Copy out every line that contains "scene".

--- start of Listed entries ---

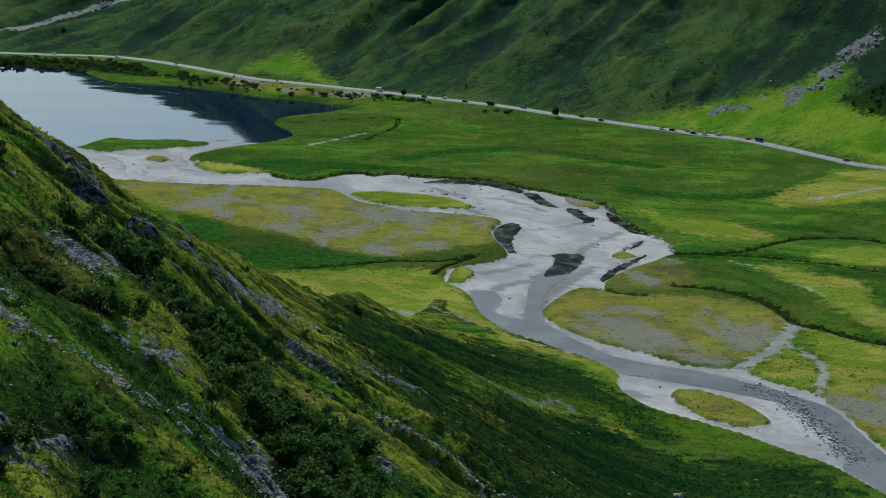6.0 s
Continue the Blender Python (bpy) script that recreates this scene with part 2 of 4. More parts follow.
    shore = m.ramp(m.math("MULTIPLY_ADD", wobble, 1.8, m.attr("gravel")), -0.4, 0.4)
    colour = m.mix(shore, colour, gravel)
    colour = m.mix(m.math("MULTIPLY", zone("track", 1.2, 6), 0.85), colour, m.mix(patch, (0.25, 0.25, 0.23), (0.40, 0.40, 0.38)))
    # dark ditches; the north bank's shaded face is painted dark with them
    cut = m.ramp(m.math("MULTIPLY_ADD", wobble, 5.0, m.attr("ditch")), -0.6, 1.0)
    colour = m.mix(m.math("MULTIPLY", cut, 0.92), colour, (0.016, 0.030, 0.008))
    scree = m.ramp(m.math("MULTIPLY_ADD", m.math("SUBTRACT", tuft, 0.55), 11, m.attr("scree")), -0.8, 0.8)
    colour = m.mix(scree, colour, stone)
    rock = m.ramp(m.math("MULTIPLY_ADD", m.math("SUBTRACT", m.noise(0.6, 6, 0.75, m.fanned(2)), 0.6), 11, m.attr("rock")), -0.5, 0.5)
    crag = m.mix(m.ramp(m.noise(1.3, 6, 0.75, m.fanned(3)), 0.42, 0.62), (0.022, 0.024, 0.032), (0.175, 0.178, 0.200))
    colour = m.mix(rock, colour, crag)
    rough = m.math("SUBTRACT", 0.95, m.math("MULTIPLY", m.math("MAXIMUM", scree, rock), 0.25))
    smooth = m.math("SUBTRACT", 1.0, m.math("MULTIPLY", shore, 0.85))
    m.bump(m.math("MULTIPLY", smooth, m.math("ADD", m.math("MULTIPLY", tuft, 0.9), m.math("MULTIPLY", grain, 0.2))), 1.0, 1.0)
    return m.done(colour, rough, spec=0.0)


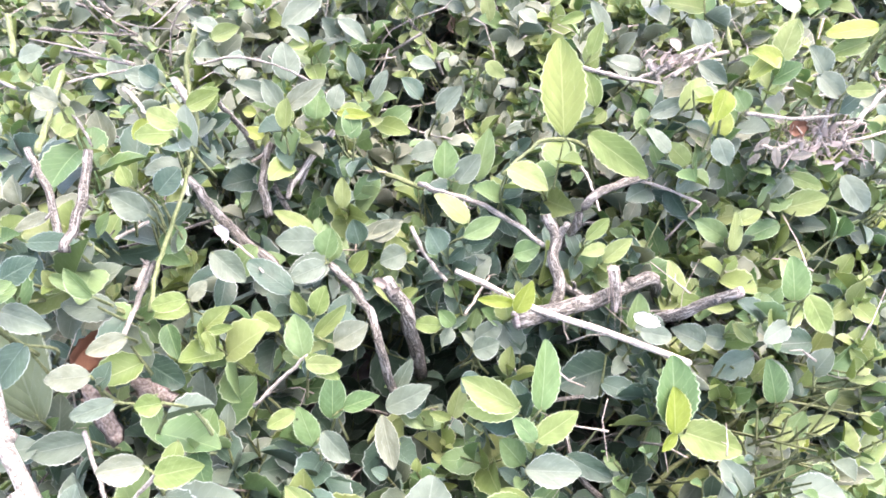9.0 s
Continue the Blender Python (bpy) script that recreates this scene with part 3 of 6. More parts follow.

--- end of Listed entries ---

Response to the task:
Continue the Blender Python (bpy) script that recreates this scene with part 2 of 4. More parts follow.
Continue the Blender Python (bpy) script that recreates this scene with part 3 of 6. More parts follow.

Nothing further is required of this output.